Tirando le somme, poco o nulla è cambiato ma sembra sia matura un’attenzione diversa su molti campi. Palermo sarà stata pure promossa nell’organizzazione del 2018, visti anche gli importanti investimenti e introiti che ne sono scaturiti, ma considerando i mancati traguardi prefissati nel lungo periodo la sufficienza è appena sfiorata. Ora toccherà ad Agrigento.
La città che diede i natali a Luigi Pirandello sembra partire con una preannunciata insufficienza, anche se il rischio è quello di trasformare un’opportunità in una vera e propria commedia dell’assurdo.
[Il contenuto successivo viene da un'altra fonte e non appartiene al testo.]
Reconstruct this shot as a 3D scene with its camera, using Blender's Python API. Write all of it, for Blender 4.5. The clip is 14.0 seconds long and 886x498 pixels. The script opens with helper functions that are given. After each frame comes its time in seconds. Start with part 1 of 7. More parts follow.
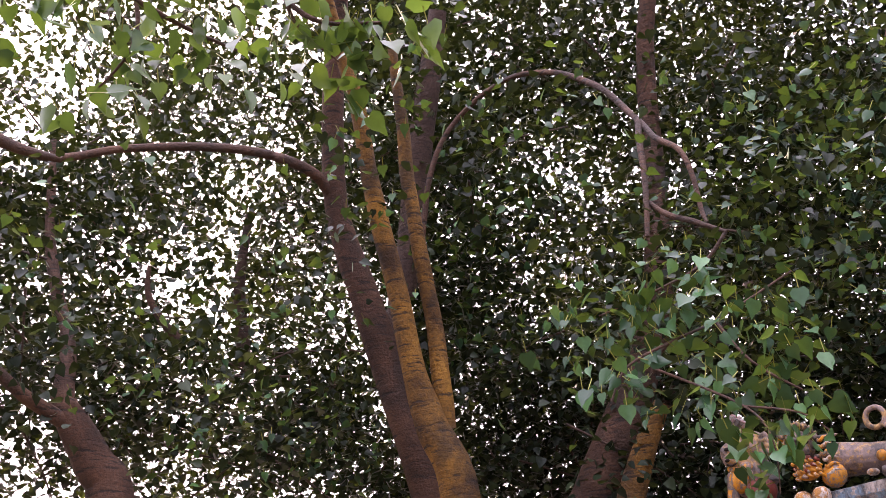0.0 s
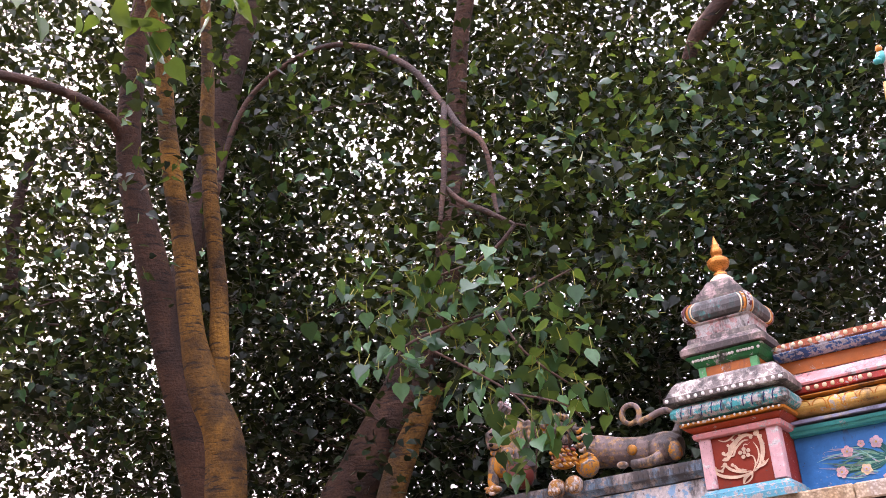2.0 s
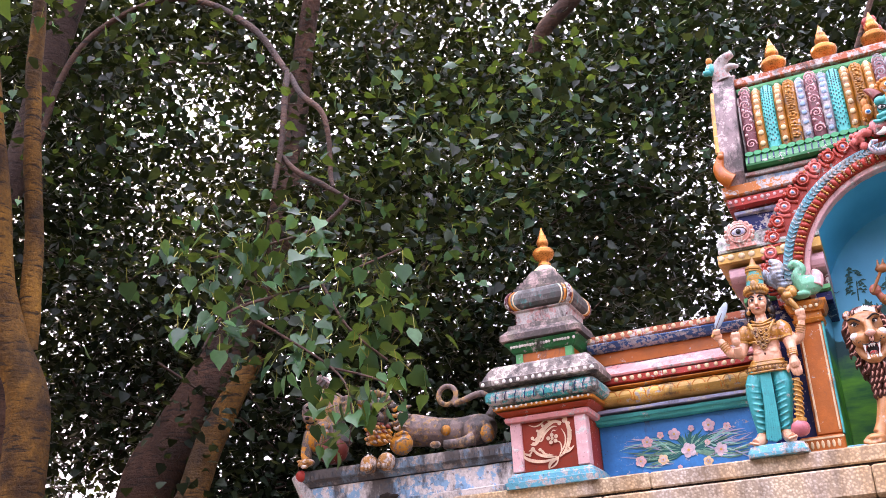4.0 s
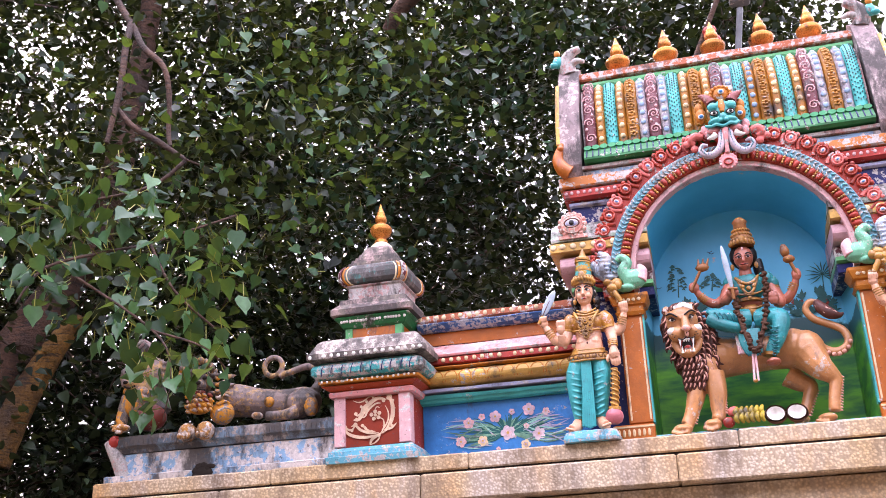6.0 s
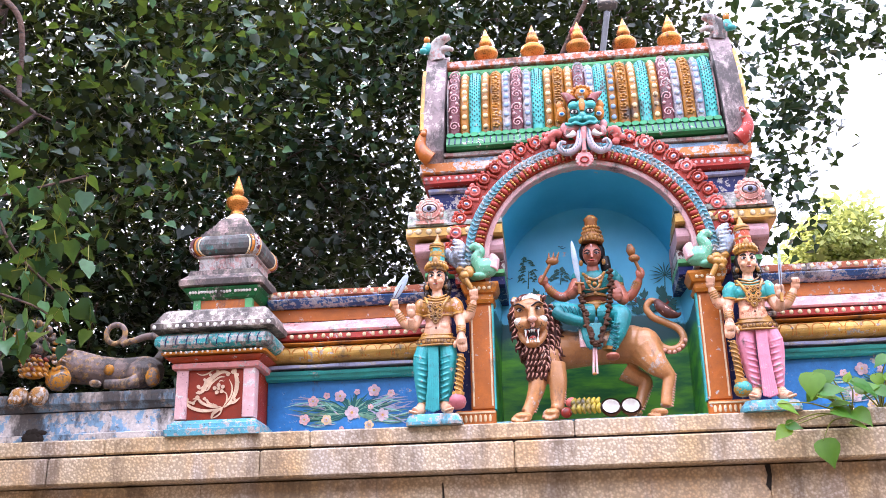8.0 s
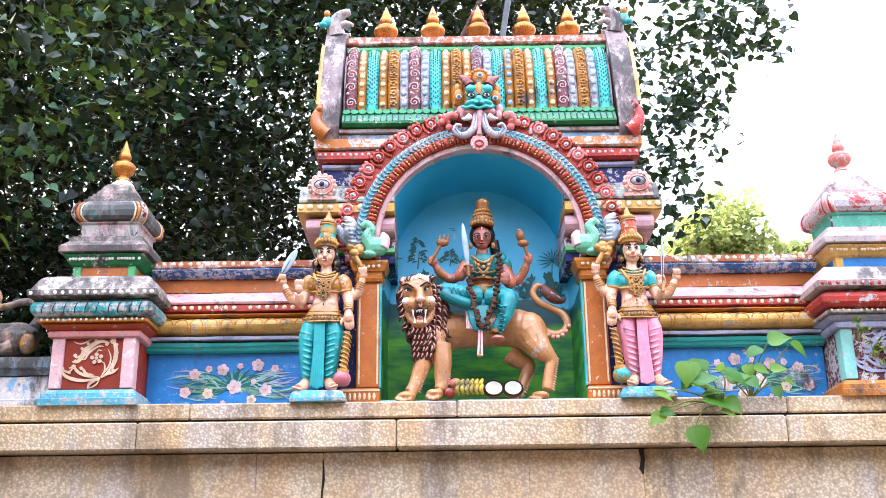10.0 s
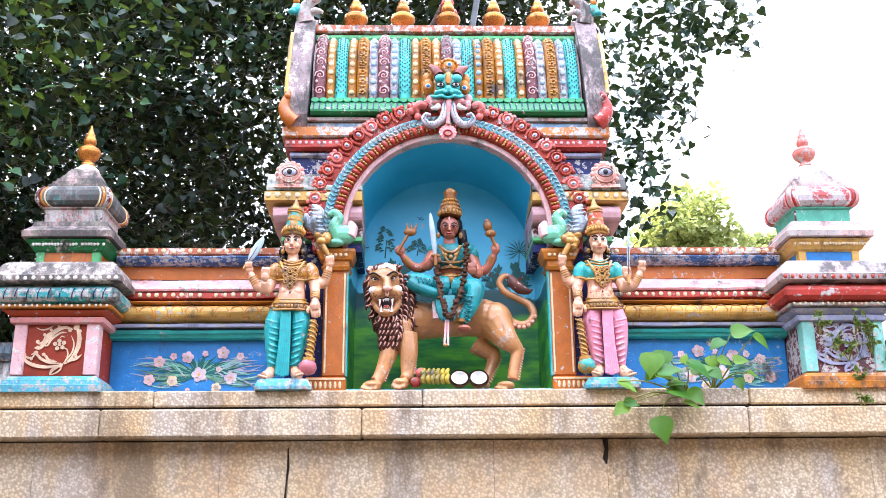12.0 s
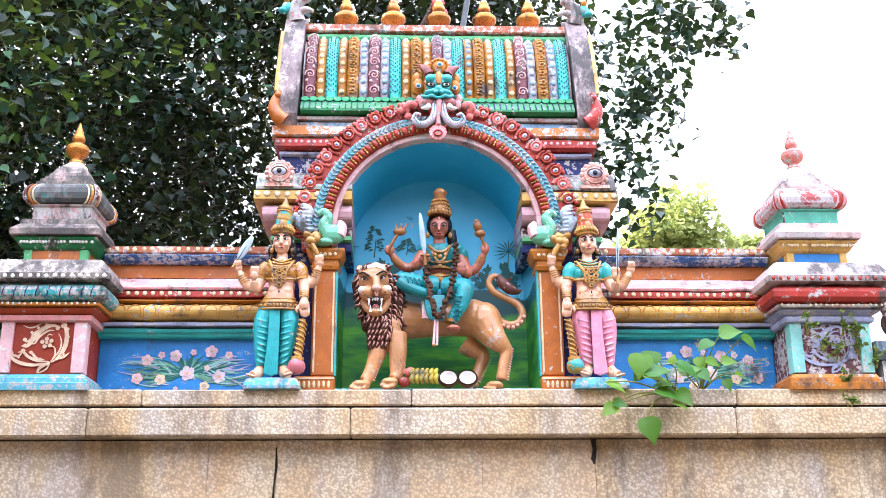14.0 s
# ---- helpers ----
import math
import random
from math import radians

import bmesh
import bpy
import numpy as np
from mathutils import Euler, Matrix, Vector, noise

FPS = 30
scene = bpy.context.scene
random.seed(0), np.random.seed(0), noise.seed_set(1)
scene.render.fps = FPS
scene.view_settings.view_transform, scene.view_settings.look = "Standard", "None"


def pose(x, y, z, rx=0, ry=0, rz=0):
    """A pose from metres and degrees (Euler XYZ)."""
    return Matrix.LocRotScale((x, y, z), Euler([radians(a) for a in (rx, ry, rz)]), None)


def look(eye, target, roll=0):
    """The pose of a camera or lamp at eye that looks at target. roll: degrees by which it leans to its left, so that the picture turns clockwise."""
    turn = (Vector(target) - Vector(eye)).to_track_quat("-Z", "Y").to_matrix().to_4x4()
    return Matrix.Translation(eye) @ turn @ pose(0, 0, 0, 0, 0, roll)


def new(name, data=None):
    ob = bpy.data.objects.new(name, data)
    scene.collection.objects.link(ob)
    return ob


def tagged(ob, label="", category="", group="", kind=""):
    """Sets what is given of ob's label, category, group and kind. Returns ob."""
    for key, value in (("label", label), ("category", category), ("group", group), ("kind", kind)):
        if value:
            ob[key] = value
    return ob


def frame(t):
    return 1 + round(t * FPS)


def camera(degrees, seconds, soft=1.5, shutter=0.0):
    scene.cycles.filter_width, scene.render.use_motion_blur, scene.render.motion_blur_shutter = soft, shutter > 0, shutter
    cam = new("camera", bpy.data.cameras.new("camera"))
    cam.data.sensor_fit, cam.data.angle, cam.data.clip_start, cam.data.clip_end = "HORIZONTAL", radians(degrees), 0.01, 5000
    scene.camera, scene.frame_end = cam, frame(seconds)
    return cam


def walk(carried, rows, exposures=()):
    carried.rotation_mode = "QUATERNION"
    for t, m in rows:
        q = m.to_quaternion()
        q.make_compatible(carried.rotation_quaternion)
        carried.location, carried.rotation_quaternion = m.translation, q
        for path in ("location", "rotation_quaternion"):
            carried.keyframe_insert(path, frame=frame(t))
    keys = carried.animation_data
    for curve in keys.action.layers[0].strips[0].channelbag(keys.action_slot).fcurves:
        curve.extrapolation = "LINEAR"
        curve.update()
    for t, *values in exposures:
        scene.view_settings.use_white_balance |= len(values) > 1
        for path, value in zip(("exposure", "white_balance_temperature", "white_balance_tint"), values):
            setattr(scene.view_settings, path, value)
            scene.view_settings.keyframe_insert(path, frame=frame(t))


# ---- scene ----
EXPOSURES = [(0.0, 2.12, 6800, 38), (4.0, 2.18, 6550, 35), (6.5, 2.24, 6500, 35), (8.5, 2.34, 6100, 24), (11.0, 2.45, 5980, 17), (14.0, 2.45, 5980, 17)]
cam = camera(45.8, 14.0, 0.6)
PATH = [
    (0, (-0.307, -5.914, 1.516), (-1.57, -4.645, 2.408), -5.2),
    (0.5, (-0.32, -5.9, 1.507), (-1.521, -4.569, 2.393), -5.0),
    (1, (-0.308, -5.896, 1.499), (-1.424, -4.484, 2.37), -4.6),
    (1.5, (-0.29, -5.885, 1.502), (-1.353, -4.416, 2.347), -4.3),
    (2, (-0.294, -5.874, 1.504), (-1.283, -4.342, 2.326), -4.0),
    (2.5, (-0.292, -5.854, 1.489), (-1.219, -4.277, 2.296), -3.9),
    (3, (-0.287, -5.843, 1.486), (-1.148, -4.221, 2.277), -3.6),
    (3.5, (-0.278, -5.828, 1.488), (-1.072, -4.166, 2.266), -3.4),
    (4, (-0.274, -5.847, 1.495), (-1.002, -4.149, 2.26), -3.2),
    (4.2, (-0.259, -5.845, 1.504), (-0.967, -4.136, 2.263), -3.1),
    (6.3, (-0.229, -5.782, 1.476), (-0.651, -3.96, 2.186), -2.2),
    (6.5, (-0.216, -5.788, 1.479), (-0.616, -3.959, 2.184), -2.1),
    (7, (-0.188, -5.784, 1.474), (-0.526, -3.941, 2.173), -1.7),
    (7.5, (-0.183, -5.785, 1.474), (-0.46, -3.928, 2.164), -1.6),
    (8, (-0.197, -5.787, 1.471), (-0.403, -3.917, 2.148), -1.2),
    (8.5, (-0.189, -5.782, 1.479), (-0.316, -3.899, 2.142), -1.0),
    (11, (-0.183, -5.784, 1.462), (-0.149, -3.884, 2.084), -0.6),
    (11.5, (-0.195, -5.79, 1.48), (-0.141, -3.887, 2.095), -0.6),
    (12, (-0.182, -5.787, 1.473), (-0.125, -3.885, 2.089), -0.6),
    (12.5, (-0.179, -5.786, 1.474), (-0.115, -3.885, 2.09), -0.6),
    (13, (-0.177, -5.785, 1.478), (-0.109, -3.883, 2.092), -0.5),
    (13.5, (-0.187, -5.787, 1.477), (-0.112, -3.885, 2.09), -0.5),
    (14, (-0.194, -5.787, 1.471), (-0.113, -3.886, 2.087), -0.5),
]
walk(cam, [(t, look(eye, target, roll)) for t, eye, target, roll in PATH], EXPOSURES)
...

A regnare è il caos e parecchi sono i nodi da sciogliere. Dal 31 marzo, giorno di proclamazione di Agrigento capitale della cultura 2025, ci sono voluti quasi otto mesi per arrivare al voto del consiglio comunale sullo statuto della Fondazione di partecipazione Agrigento 2025 che dovrà gestire tutti gli eventi. Tutto è ancora fermo in attesa dei voti del Consorzio universitario Empedocle e del Comune di Lampedusa.
Nonostante i ritardi, la speranza è che la lista dei “fallimenti siciliani” non si allunghi ulteriormente, e questa volta in maniera al quanto clamorosa.